Early-stage buyers need clarity. Send them useful education, not pressure.

Mid-stage buyers need comparison. Give them use cases, customer stories, and practical reasons to choose one approach over another.

Late-stage buyers need confidence. They care about pricing, rollout, integrations, security, procurement, and whether the solution will survive contact with their internal reality.

A person who just read an introductory blog post probably does not need a hard meeting request. A person who came back to your pricing page after reading two case studies might.

Same company. Different moment. Different message.

7. Personalize Based on the Problem Each Role Cares About

7. Personalize Based on the Problem Each Role Cares About

Personalization is not “Hi Sarah.”

A CFO, CTO, VP of Sales, and RevOps leader can all research the same technology for completely different reasons.

Take workflow automation. A CFO may care about reducing waste. A CTO may worry about integrations and governance. A VP of Sales may care about response time and pipeline movement. RevOps may be thinking about routing rules, reporting, and handoff problems.

If all of them receive the same generic email, the campaign misses the point.

The message should connect the signal to the role.

For a CFO, talk about efficiency. For a CTO, talk about systems and risk. For sales leadership, talk about speed and missed opportunities. For RevOps, talk about visibility and control.

It does not mean every message has to be written from scratch. It does mean the outreach should sound like you know why that person would care.

That role-level context is often what separates generic lead follow-up from turning buyer interest into qualified sales meetings that sales teams actually want to take.

8. Do Not Celebrate the Meeting Until It Actually Happens

A booked meeting can still fall apart.

The prospect may not show up. They may forget why they accepted. They may join with the wrong expectations. The sales rep may have no context. The call may technically happen and still go nowhere.

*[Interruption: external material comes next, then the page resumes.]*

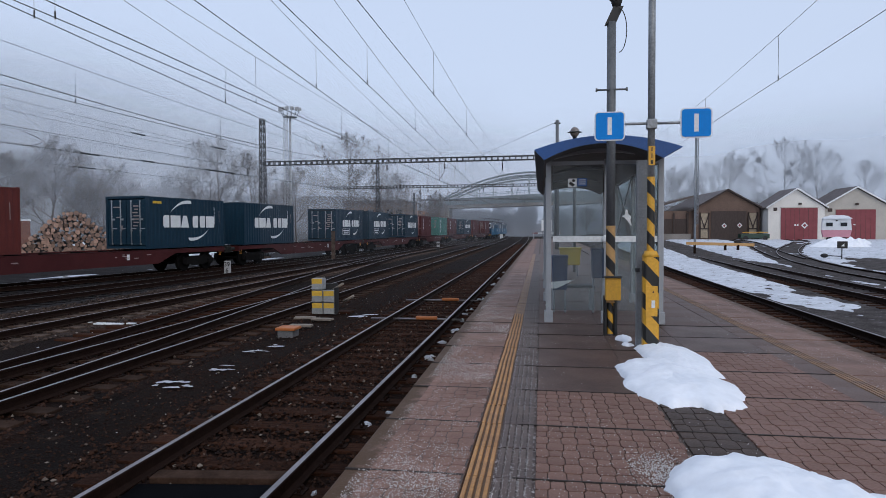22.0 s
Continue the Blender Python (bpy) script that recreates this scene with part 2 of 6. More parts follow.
def thing(name, label, category, group="", kind="", at=None):
    ob = new(name)
    ob.empty_display_size = 0.3
    if at is not None:
        ob.matrix_world = at
    return tagged(ob, label, category, group, kind)


def box(bm, c, s, rot=None, bevel=0.0, mi=0):
    m = Matrix.Translation(c) @ (rot.to_4x4() if rot else Matrix()) @ Matrix.Diagonal((*s, 1))
    r = bmesh.ops.create_cube(bm, size=1, matrix=m)
    fs = {f for v in r["verts"] for f in v.link_faces}
    for f in fs:
        f.material_index = mi
    if bevel:
        es = {e for v in r["verts"] for e in v.link_edges}
        bmesh.ops.bevel(bm, geom=list(es), offset=bevel, segments=2, profile=0.6, affect="EDGES")
    return bm


def rod(bm, a, b, r, seg=8, r2=None, mi=0):
    a, b = Vector(a), Vector(b)
    d = b - a
    if d.length < 1e-6:
        return bm
    m = Matrix.Translation((a + b) / 2) @ d.to_track_quat("Z", "Y").to_matrix().to_4x4()
    q = bmesh.ops.create_cone(bm, cap_ends=True, segments=seg, radius1=r, radius2=r if r2 is None else r2, depth=d.length, matrix=m)
    for v in q["verts"]:
        for f in v.link_faces:
            f.material_index = mi
            f.smooth = len(f.verts) == 4
    return bm


def tube(name, points, r, mat, parent=None, seg=5, label=""):
    """One unbroken round wire or pipe through points; r may be a list."""
    pts = [Vector(p) for p in points]
    rs = r if isinstance(r, list) else [r] * len(pts)
    vs, fs = [], []
    for i, p in enumerate(pts):
        d = (pts[min(i + 1, len(pts) - 1)] - pts[max(i - 1, 0)]).normalized()
        u = d.cross(Vector((0.3, 0.1, 1))).normalized()
        v = d.cross(u)
        vs += [tuple(p + (u * math.cos(2 * math.pi * k / seg) + v * math.sin(2 * math.pi * k / seg)) * rs[i]) for k in range(seg)]
    for i in range(len(pts) - 1):
        fs += [(i * seg + k, i * seg + (k + 1) % seg, (i + 1) * seg + (k + 1) % seg, (i + 1) * seg + k) for k in range(seg)]
    fs += [tuple(range(seg))[::-1], tuple(range(len(vs) - seg, len(vs)))]
    me = bpy.data.meshes.new(name)
    me.from_pydata(vs, [], fs)
    me.polygons.foreach_set("use_smooth", [len(f) == 4 for f in fs])
    return mesh_part(name, me, mat, parent, label)


def ball(bm, c, r, s=(1, 1, 1), u=16, v=10):
    q = bmesh.ops.create_uvsphere(bm, u_segments=u, v_segments=v, radius=r, matrix=Matrix.Translation(c) @ Matrix.Diagonal((*s, 1)))
    for x in q["verts"]:
        for f in x.link_faces:
            f.smooth = True
    return bm


def prism(bm, pts, axis, lo, hi, mi=0):
    """A polygon (pairs in the two other axes) drawn out along x, y or z from lo to hi."""
    put = {"x": lambda u, v, w: (w, u, v), "y": lambda u, v, w: (u, w, v), "z": lambda u, v, w: (u, v, w)}[axis]
    a = [bm.verts.new(put(u, v, lo)) for u, v in pts]
    b = [bm.verts.new(put(u, v, hi)) for u, v in pts]
    n = len(pts)
    fs = [bm.faces.new(a), bm.faces.new(b[::-1])] + [bm.faces.new((a[(i + 1) % n], a[i], b[i], b[(i + 1) % n])) for i in range(n)]
    for f in fs:
        f.material_index = mi
    bmesh.ops.recalc_face_normals(bm, faces=fs)
    return bm


def B():
    return bmesh.new()


def boxpart(name, c, s, mat, parent, label="", bevel=0.0, rot=None):
    return part(name, box(B(), c, s, rot, bevel), mat, parent, label)


def grid_mesh(name, xs, ys, height):
    vs = [(x, y, height(x, y)) for y in ys for x in xs]
    n = len(xs)
    fs = [(j * n + i, j * n + i + 1, (j + 1) * n + i + 1, (j + 1) * n + i) for j in range(len(ys) - 1) for i in range(n - 1)]
    me = bpy.data.meshes.new(name)
    me.from_pydata(vs, [], fs)
    me.polygons.foreach_set("use_smooth", [True] * len(fs))
    return me


def smoothstep(a, b, x):
    t = min(max((x - a) / (b - a), 0), 1)
    return t * t * (3 - 2 * t)


# ---- the lines on which the tracks lie: (y, x of the centre) ----
def curve(points):
    ys, xs = np.array(points, float).T
    fine_y = np.arange(-80, 420, 1.0)
    fine_x = np.interp(fine_y, ys, xs)
    pad = np.pad(fine_x, 10, mode="edge")
    fine_x = np.convolve(pad, np.ones(21) / 21, "valid")
    return lambda y: float(np.interp(y, fine_y, fine_x))


def bend(x0):
    """Straight past the platform, then slowly to the left."""
    return curve([(y, x0 - max(y - 90, 0) ** 2 / 6000) for y in range(-80, 421, 5)])


LINE_1 = bend(-2.97)
LINE_2 = bend(-7.56)
LINE_3 = bend(-12.28)
SIDING = curve([(-80, -21), (0, -17.6), (15, -16.95), (25, -16.45), (40, -15.8), (60, -15.15), (80, -14.75), (110, -14.6), (150, -14.3), (420, -18)])
CROSS = curve([(-80, -7.56), (3, -7.56), (8, -7.8), (19.5, -9.05), (30, -10.35), (42, -11.65), (50, -12.15), (58, -12.28), (420, -12.28)])
TRAIN = curve([(-80, -41), (-40, -32.8), (-10, -27.1), (0, -25.05), (10, -23.15), (20, -21.4), (30, -19.86), (40, -18.54), (50, -17.47), (60, -16.7), (70, -16.2), (80, -15.9), (95, -15.65), (110, -14.65), (127, -13.05), (144, -11.65), (161, -10.8), (180, -10.4), (220, -10.7), (300, -14.5), (420, -24)])
RIGHT_1 = curve([(-80, 5.95), (20, 5.95), (40, 6.3), (80, 8.0), (130, 13), (420, 40)])
RIGHT_2 = curve([(-80, 11.0), (24, 11.05), (45, 12.2), (75, 14.3), (130, 19), (420, 46)])


def ground_height(x, y):
    z = -0.78
    d = math.hypot(x, y)
    if x > 7:
        z += smoothstep(7, 16, x) * (0.1 + 0.6 * smoothstep(25, 85, d))
    if x > 55 or y > 130 and x > 20:
        z += 5 * smoothstep(110, 260, d)
    if x < -24:
        z += 0.3 * smoothstep(-24, -30, x)
        far = -x * 0.8 + y * 0.18
        z += 26 * smoothstep(-50, -115, x) * smoothstep(88, 190, far) * (0.8 + 0.3 * noise.noise(Vector((x, y, 0)) * 0.012))
    z += 8 * smoothstep(330, 700, y)
    return z + 0.03 * noise.noise(Vector((x, y, 0)) * 0.4)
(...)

So yes, booking matters. Attendance and preparation matter just as much.

Small details help:

  • Use a specific calendar title.
  • Add a short agenda.
  • Confirm the meeting before it happens.
  • Make rescheduling easy.
  • Give the rep notes on what triggered the conversation.
  • Remind the buyer what they will get from the call.

“Intro Call” is easy to ignore.

“Discussion: Reducing Manual Lead Routing After Webinar Engagement” gives the meeting a purpose.

That one detail will not fix a bad process, but it helps.

9. Measure Where Interest Gets Lost

Meetings booked is an easy number to report. It is not always the most honest one.

A campaign can book plenty of meetings and still disappoint if people do not attend, sales rejects the conversations, or none of them turn into opportunities.

Look at the path instead:

  1. Target account shows activity
  2. Signal is reviewed
  3. Account and contact are qualified
  4. Outreach starts
  5. Meeting is booked
  6. Meeting is attended
  7. Sales accepts the meeting
  8. Opportunity is created
  9. Pipeline is influenced

Once you see the full path, the weak spots are harder to ignore.

If lots of accounts show activity but few meetings are booked, the problem may be messaging or speed. If meetings are booked but people do not attend, the reminder process may be weak. If sales rejects the meetings, qualification probably needs tightening. If meetings happen but do not become opportunities, the campaign may be attracting the wrong pain.

The point is not to build a giant dashboard. It is to find where good interest leaks out of the system.

Conclusion: Better Meetings Come From Better Judgment

Buyer interest is not the same as sales readiness.

A download, website visit, webinar registration, or pricing page view might be a clue. It might be noise. It might be the first sign of a real buying process. The work is knowing the difference.

Tech companies that do this well are not just chasing more leads. They qualify accounts more carefully, respond while the moment is still fresh, tailor the message to the buyer’s role and stage, and pay attention to what happens after the meeting is booked.

In the end, turning buyer interest into qualified sales meetings comes down to judgment: knowing which signals matter, which buyers are worth pursuing, and when a conversation is likely to move the pipeline forward.